26 August 2013

God's holiness

We often talk of God's holiness, but I was struck yesterday that I haven't spent enough time studying and meditating on what it means for God to be holy. So here are a few brief thoughts...

The first occurrence of the root word for holy (qadash) is at the end of the account of creation:
God blessed the seventh day and made it holy, because on it God rested from all his work that he had done in creation (Gen 2.3)
It seems that God is setting apart a day as special, separate, different from the other days of creation. And so, many of the subsequent Old Testament occurrences of the word holy are referring to a holy Sabbath day.

Then, just before giving the 10 commandments to His people, God says to them:
you shall be to me a kingdom of priests and a holy nation (Ex 19.6)
So Israel will be set apart from all the other nations of the Earth as God's special people, shining the light of God to all other nations. In the New Testament, This is picked up by the Apostle Peter who applies it to God's New Testament people, the Church:
you are a chosen race, a royal priesthood, a holy nation, a people for his own possession, that you may proclaim the excellencies of him who called you out of darkness into his marvellous light (1Pet 2.9)

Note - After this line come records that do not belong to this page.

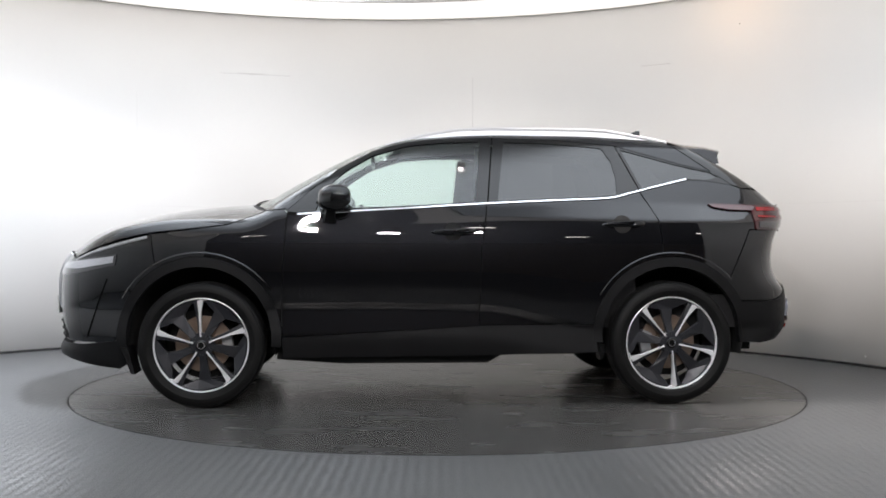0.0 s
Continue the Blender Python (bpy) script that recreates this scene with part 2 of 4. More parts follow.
# ---- car ----
def curve(*pts):
    """A smooth monotone curve through (t, value) pairs, as a function of an array."""
    p = sorted(pts)
    t, y = np.array([a for a, _ in p], float), np.array([b for _, b in p], float)
    h, d = np.diff(t), np.diff(y) / np.diff(t)
    m = np.zeros(len(t))
    m[0], m[-1] = d[0], d[-1]
    for i in range(1, len(t) - 1):
        if d[i - 1] * d[i] > 0:
            w1, w2 = 2 * h[i] + h[i - 1], h[i] + 2 * h[i - 1]
            m[i] = (w1 + w2) / (w1 / d[i - 1] + w2 / d[i])
    g = np.linspace(t[0], t[-1], 1200)
    k = np.clip(np.searchsorted(t, g, side="right") - 1, 0, len(t) - 2)
    s = (g - t[k]) / h[k]
    v = (y[k] * (1 + 2 * s) * (1 - s) ** 2 + h[k] * m[k] * s * (1 - s) ** 2 + y[k + 1] * s * s * (3 - 2 * s) + h[k] * m[k + 1] * s * s * (s - 1))
    return lambda q: np.interp(q, g, v)


# Lengthwise lines of the body: x forward from the middle of the wheelbase, z up from the floor.
Z_CREASE = curve((2.3, 0.84), (1.8, 0.905), (0.88, 0.985), (-0.23, 1.062), (-0.8, 1.062), (-1.27, 1.055), (-1.8, 1.045), (-2.3, 1.03))
Z_BELT = curve((2.3, 0.93), (1.6, 1.0), (0.9, 1.075), (0.74, 1.085), (-0.27, 1.14), (-0.99, 1.155), (-1.6, 1.145), (-2.3, 1.12))
Y_LOW = curve((2.3, -0.26), (2.1, -0.145), (1.9, -0.07), (1.7, -0.025), (1.33, 0.0), (0.9, 0.0), (-1.0, 0.0), (-1.35, 0.0), (-1.7, -0.02), (-1.9, -0.05), (-2.1, -0.095), (-2.3, -0.15))
Y_SEC = curve((0.15, 0.80), (0.28, 0.862), (0.40, 0.888), (0.46, 0.883), (0.50, 0.879), (0.54, 0.875), (0.558, 0.874), (0.575, 0.883), (0.61, 0.888), (0.68, 0.894), (0.78, 0.897), (0.88, 0.894), (0.95, 0.887), (1.0, 0.879), (1.07, 0.864), (1.2, 0.84))
Z_LOW = curve((2.3, 0.56), (0.5, 0.56), (-0.23, 0.546), (-0.45, 0.515), (-0.62, 0.475), (-0.9, 0.44), (-2.3, 0.44))
Y_CAB = curve((2.3, -0.22), (1.6, -0.06), (0.9, -0.012), (0.3, 0.0), (-0.4, 0.0), (-1.0, -0.026), (-1.47, -0.064), (-1.6, -0.074), (-1.9, -0.088), (-2.3, -0.12))
Z_TOP = curve((2.32, 0.62), (2.26, 0.76), (2.2, 0.875), (2.12, 0.925), (1.95, 1.012), (1.74, 1.078), (1.51, 1.12), (1.27, 1.147), (1.12, 1.158), (1.05, 1.176), (0.825, 1.296), (0.583, 1.425), (0.409, 1.504), (0.235, 1.553), (0.0, 1.583), (-0.36, 1.598), (-0.82, 1.598), (-1.18, 1.584), (-1.45, 1.558), (-1.56, 1.515), (-1.7, 1.435), (-1.9, 1.318), (-2.0, 1.245), (-2.1, 1.165), (-2.16, 1.09), (-2.3, 0.9))
DROP = curve((2.3, 0.05), (2.1, 0.038), (1.9, 0.036), (1.6, 0.038), (1.2, 0.055), (1.0, 0.06), (0.6, 0.06), (0.2, 0.045), (-0.4, 0.04), (-1.5, 0.05), (-2.0, 0.02), (-2.3, 0.0))
X_REAR = curve((0.15, -1.95), (0.29, -2.04), (0.35, -2.12), (0.40, -2.165), (0.47, -2.188), (0.58, -2.190), (0.64, -2.183), (0.67, -2.172), (0.70, -2.150), (0.73, -2.129), (0.77, -2.112), (0.82, -2.105), (0.92, -2.115), (1.0, -2.14), (1.08, -2.16), (1.13, -2.155), (1.17, -2.115), (1.25, -2.03), (1.6, -1.6))
X_NOSE = curve((0.15, 2.13), (0.21, 2.21), (0.26, 2.26), (0.30, 2.275), (0.36, 2.25), (0.5, 2.268), (0.68, 2.275), (0.76, 2.27), (0.84, 2.25), (0.9, 2.21), (1.1, 2.04))


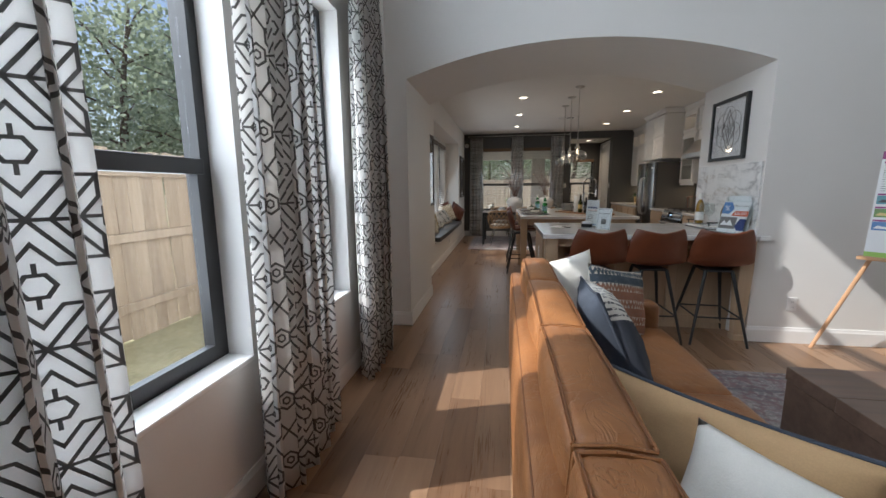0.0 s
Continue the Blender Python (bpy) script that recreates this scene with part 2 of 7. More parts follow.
def mesh_of(name, bm, material, smooth=False):
    bmesh.ops.recalc_face_normals(bm, faces=bm.faces)
    me = bpy.data.meshes.new(name)
    bm.to_mesh(me)
    bm.free()
    for m in (material if isinstance(material, (list, tuple)) else [material]):
        me.materials.append(m)
    if smooth:
        me.polygons.foreach_set("use_smooth", [True] * len(me.polygons))
        me.set_sharp_from_angle(angle=radians(smooth if smooth > 1 else 40))
    return me


def part(name, bm, material, parent=None, label="", smooth=False):
    """One mesh object, under a thing or a part."""
    ob = new(name, mesh_of(name, bm, material, smooth))
    ob.parent = parent
    return tagged(ob, label)


def again(ob, m, name=None):
    """Another object on the same mesh, under the same parent."""
    o = new(name or ob.name.split(".")[0], ob.data)
    o.parent = ob.parent
    o.matrix_basis = m
    return o


def thing(name, at, label, category, group="", rz=0.0):
    ob = new(name)
    ob.empty_display_size = 0.1
    ob.matrix_basis = pose(*at, 0, 0, rz)
    return tagged(ob, label, category, group)


def setting(name, bm, material, label="", smooth=False):
    return tagged(part(name, bm, material, None, label, smooth), kind="structure")


def grid_wall(axis, a, b, us, zs, holes):
    """A wall between the planes a and b of an axis ('x' or 'y'), over us and zs, with rectangular holes (u0, u1, z0, z1) right through."""
    U = sorted({*us, *[v for h in holes for v in h[:2] if us[0] < v < us[1]]})
    Z = sorted({*zs, *[v for h in holes for v in h[2:] if zs[0] < v < zs[1]]})
    bm = bmesh.new()
    cache = {}

    def vert(w, u, z):
        key = (w, u, z)
        if key not in cache:
            cache[key] = bm.verts.new((w, u, z) if axis == "x" else (u, w, z))
        return cache[key]

    def solid(i, j):
        if not (0 <= i < len(U) - 1 and 0 <= j < len(Z) - 1):
            return False
        u, z = (U[i] + U[i + 1]) / 2, (Z[j] + Z[j + 1]) / 2
        return not any(h[0] < u < h[1] and h[2] < z < h[3] for h in holes)

    for i in range(len(U) - 1):
        for j in range(len(Z) - 1):
            if not solid(i, j):
                continue
            u0, u1, z0, z1 = U[i], U[i + 1], Z[j], Z[j + 1]
            for w in (a, b):
                bm.faces.new([vert(w, u0, z0), vert(w, u1, z0), vert(w, u1, z1), vert(w, u0, z1)])
            for di, dj, p, q in ((-1, 0, (u0, z0), (u0, z1)), (1, 0, (u1, z0), (u1, z1)), (0, -1, (u0, z0), (u1, z0)), (0, 1, (u0, z1), (u1, z1))):
                if not solid(i + di, j + dj):
                    bm.faces.new([vert(a, *p), vert(a, *q), vert(b, *q), vert(b, *p)])
    return bm


def lathe(bm, profile, segments=32, at=(0, 0, 0)):
    """Turns a list of (radius, height) about z."""
    rings = []
    for r, z in profile:
        if r < 1e-6:
            rings.append([bm.verts.new((at[0], at[1], at[2] + z))])
        else:
            rings.append([bm.verts.new((at[0] + r * math.cos(2 * math.pi * i / segments), at[1] + r * math.sin(2 * math.pi * i / segments), at[2] + z)) for i in range(segments)])
    for p, q in zip(rings, rings[1:]):
        for i in range(segments):
            k = (i + 1) % segments
            if len(p) == 1 and len(q) > 1:
                bm.faces.new([p[0], q[i], q[k]])
            elif len(q) == 1 and len(p) > 1:
                bm.faces.new([p[i], p[k], q[0]])
            elif len(p) > 1:
                bm.faces.new([p[i], p[k], q[k], q[i]])
    return bm


def tube(bm, points, radius, sides=8, closed=False):
    """A round tube along points; radius is a number or one per point."""
    pts = [Vector(p) for p in points]
    n = len(pts)
    rings, side = [], None
    for i, p in enumerate(pts):
        if closed:
            t = pts[(i + 1) % n] - pts[i - 1]
        else:
            t = pts[min(i + 1, n - 1)] - pts[max(i - 1, 0)]
        t.normalize()
        if side is None:
            side = t.orthogonal().normalized()
        else:
            side = (side - t * side.dot(t))
            side = side.normalized() if side.length > 1e-6 else t.orthogonal().normalized()
        up = t.cross(side)
        r = radius[i] if isinstance(radius, (list, tuple)) else radius
        rings.append([bm.verts.new(p + (side * math.cos(2 * math.pi * k / sides) + up * math.sin(2 * math.pi * k / sides)) * r) for k in range(sides)])
    pairs = list(zip(rings, rings[1:])) + ([(rings[-1], rings[0])] if closed else [])
    for a, b in pairs:
        for k in range(sides):
            bm.faces.new([a[k], a[(k + 1) % sides], b[(k + 1) % sides], b[k]])
    if not closed:
        bm.faces.new(rings[0][::-1])
        bm.faces.new(rings[-1])
    return bm


# ---- the shell ----
HALL, EAST, NORTH, ARCH0, ARCH1, TOP, HIGH = -0.76, 3.90, 10.22, 3.0, 4.1, 2.74, 5.6
BAY0, BAY1, BAYX = 5.50, 8.80, -1.07
WIN_BAY = [(5.64, 6.54), (6.71, 7.61), (7.77, 8.67)]
WIN_LIV = [(-1.3, -0.4), (0.02, 0.90), (1.12, 1.98)]
WIN_HIGH = [(-1.3, -0.4), (0.02, 0.90), (1.0, 1.80)]
WIN_DIN = [(-0.37, 0.59), (0.70, 1.66)]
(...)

But surely if we are to know what true holiness is, to know in what way we are to be separate and set apart, we need to look to God himself. So God says to his people:
You shall be holy, for I am holy. (1Pet 1.16, quoting Lev 11.44)
We get some hints of what it means for God to be holy when he is giving Moses instructions for building the tabernacle, the place where God himself will come to dwell with his people:
You shall make a veil... And you shall hang the veil from the clasps, and bring the ark of the testimony in there within the veil. And the veil shall separate for you the Holy Place from the Most Holy. You shall put the mercy seat on the ark of the testimony in the Most Holy Place. (Ex 26.31-34)
The Most Holy Place would be the place of God's particular presence on earth with his people. In that place were the Ark of the Covenant (containing the 10 commandments, God's treaty with his people) and the mercy seat, above it. Clearly, an aspect of God's holiness is that he relates to his people and has mercy upon them.

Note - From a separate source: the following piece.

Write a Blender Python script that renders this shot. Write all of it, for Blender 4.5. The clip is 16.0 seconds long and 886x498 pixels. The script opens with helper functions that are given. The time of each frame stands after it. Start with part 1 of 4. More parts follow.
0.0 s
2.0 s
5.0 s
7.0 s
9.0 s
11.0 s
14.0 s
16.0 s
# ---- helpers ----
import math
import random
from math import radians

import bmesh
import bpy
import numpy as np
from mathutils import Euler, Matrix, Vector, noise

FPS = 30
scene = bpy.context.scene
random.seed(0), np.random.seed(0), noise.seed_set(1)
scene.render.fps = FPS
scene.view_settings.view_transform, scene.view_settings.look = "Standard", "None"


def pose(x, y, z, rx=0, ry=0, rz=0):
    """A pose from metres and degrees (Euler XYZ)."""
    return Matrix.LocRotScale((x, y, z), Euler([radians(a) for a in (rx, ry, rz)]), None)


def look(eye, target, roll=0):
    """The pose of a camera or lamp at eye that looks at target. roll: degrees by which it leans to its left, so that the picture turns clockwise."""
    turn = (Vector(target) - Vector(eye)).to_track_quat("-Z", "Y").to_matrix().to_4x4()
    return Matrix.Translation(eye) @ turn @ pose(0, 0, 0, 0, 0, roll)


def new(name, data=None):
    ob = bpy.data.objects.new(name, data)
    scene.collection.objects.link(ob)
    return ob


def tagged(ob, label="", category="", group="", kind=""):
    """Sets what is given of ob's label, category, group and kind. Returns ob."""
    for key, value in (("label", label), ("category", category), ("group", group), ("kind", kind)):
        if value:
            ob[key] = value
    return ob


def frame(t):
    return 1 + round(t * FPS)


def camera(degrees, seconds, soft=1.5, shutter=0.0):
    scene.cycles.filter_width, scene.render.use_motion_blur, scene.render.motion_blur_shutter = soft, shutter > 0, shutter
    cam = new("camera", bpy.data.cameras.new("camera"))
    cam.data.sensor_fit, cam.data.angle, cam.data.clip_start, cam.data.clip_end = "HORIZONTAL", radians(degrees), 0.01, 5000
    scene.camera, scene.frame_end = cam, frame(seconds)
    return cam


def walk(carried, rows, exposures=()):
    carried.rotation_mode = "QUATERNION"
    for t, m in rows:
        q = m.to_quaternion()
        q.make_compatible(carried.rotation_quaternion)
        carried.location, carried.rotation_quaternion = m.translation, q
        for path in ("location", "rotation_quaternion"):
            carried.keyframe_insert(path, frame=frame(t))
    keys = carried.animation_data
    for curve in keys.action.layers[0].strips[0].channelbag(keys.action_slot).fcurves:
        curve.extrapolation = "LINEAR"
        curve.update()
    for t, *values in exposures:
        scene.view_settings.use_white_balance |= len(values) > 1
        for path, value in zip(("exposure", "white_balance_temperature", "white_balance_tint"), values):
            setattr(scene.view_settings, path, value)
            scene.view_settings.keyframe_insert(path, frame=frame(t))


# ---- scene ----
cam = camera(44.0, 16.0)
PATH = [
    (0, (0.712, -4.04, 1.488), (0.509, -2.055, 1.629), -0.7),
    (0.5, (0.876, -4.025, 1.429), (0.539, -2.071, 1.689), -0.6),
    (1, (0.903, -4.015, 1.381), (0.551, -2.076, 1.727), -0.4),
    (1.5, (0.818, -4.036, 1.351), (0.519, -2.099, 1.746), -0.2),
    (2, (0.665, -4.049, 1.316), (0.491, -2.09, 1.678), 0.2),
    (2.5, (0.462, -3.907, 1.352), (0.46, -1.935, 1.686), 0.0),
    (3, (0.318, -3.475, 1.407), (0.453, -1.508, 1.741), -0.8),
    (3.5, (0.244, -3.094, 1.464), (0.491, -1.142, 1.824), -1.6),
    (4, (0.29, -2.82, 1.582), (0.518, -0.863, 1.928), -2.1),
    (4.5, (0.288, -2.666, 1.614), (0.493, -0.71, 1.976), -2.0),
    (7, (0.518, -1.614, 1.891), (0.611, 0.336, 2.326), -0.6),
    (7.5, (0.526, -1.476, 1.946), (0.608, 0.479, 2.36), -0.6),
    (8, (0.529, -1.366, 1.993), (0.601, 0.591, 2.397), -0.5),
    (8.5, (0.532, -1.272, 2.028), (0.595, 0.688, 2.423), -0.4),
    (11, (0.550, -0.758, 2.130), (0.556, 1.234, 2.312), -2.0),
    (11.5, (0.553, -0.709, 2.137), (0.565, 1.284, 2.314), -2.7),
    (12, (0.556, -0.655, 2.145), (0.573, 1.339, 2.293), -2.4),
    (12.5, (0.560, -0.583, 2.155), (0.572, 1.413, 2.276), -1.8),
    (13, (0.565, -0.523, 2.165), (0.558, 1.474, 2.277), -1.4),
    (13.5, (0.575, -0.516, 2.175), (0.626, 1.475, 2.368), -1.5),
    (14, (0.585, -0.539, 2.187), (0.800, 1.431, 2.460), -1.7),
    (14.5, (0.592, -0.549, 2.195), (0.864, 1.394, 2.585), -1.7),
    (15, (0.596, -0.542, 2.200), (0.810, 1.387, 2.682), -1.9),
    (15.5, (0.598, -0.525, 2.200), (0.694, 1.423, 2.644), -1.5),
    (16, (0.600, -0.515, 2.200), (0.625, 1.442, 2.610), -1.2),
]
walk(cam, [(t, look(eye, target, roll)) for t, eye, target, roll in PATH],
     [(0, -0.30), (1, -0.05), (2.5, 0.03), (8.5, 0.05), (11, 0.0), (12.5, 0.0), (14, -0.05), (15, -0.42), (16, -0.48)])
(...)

Perhaps the clearest picture of God's holiness in the Old Testament is in the vision of Isaiah. God is called "the Holy One of Israel" 31 times in the Bible. Twenty-five of these occurrences are in Isaiah. When God first calls Isaiah to be a prophet, the first words he hears are these:
"Holy, holy, holy is the Lord of hosts; the whole earth is full of his glory!" (Isa 6.3)
Isaiah's immediate response is to be filled with fear:
"Woe is me! For I am lost; for I am a man of unclean lips, and I dwell in the midst of a people of unclean lips; for my eyes have seen the King, the Lord of hosts!" (Isa 6.5)
Yet again, God shows mercy and draws near to his servant, as Isaiah records:
[The Seraph] touched my mouth and said: “Behold, this has touched your lips; your guilt is taken away, and your sin atoned for.” (Isa 6.7)
So we've seen that God is separate, set apart, transcendent above his Creation. And yet, amazingly, he draws near to his people. He has a clear, saving, purpose for them. He chooses them, sets them apart, and has mercy upon them.
In one of my favourite passages in the Bible, Isaiah 45-46, God declares again and again that:
"I am God, and there is no other"
He contrasts the saving love with which he carries his people against the way in which idols of other "gods" have to be carried around on donkeys and weigh them down. God has a plan to save his people. Nothing can stop him from accomplishing it, and his glory will be seen.

Ultimately God accomplishes his plan in Jesus who most clearly reveals the holiness and character of God in all his fullness and who most clearly shows us what it means for us to live holy lives. But that needs to be the subject of another post!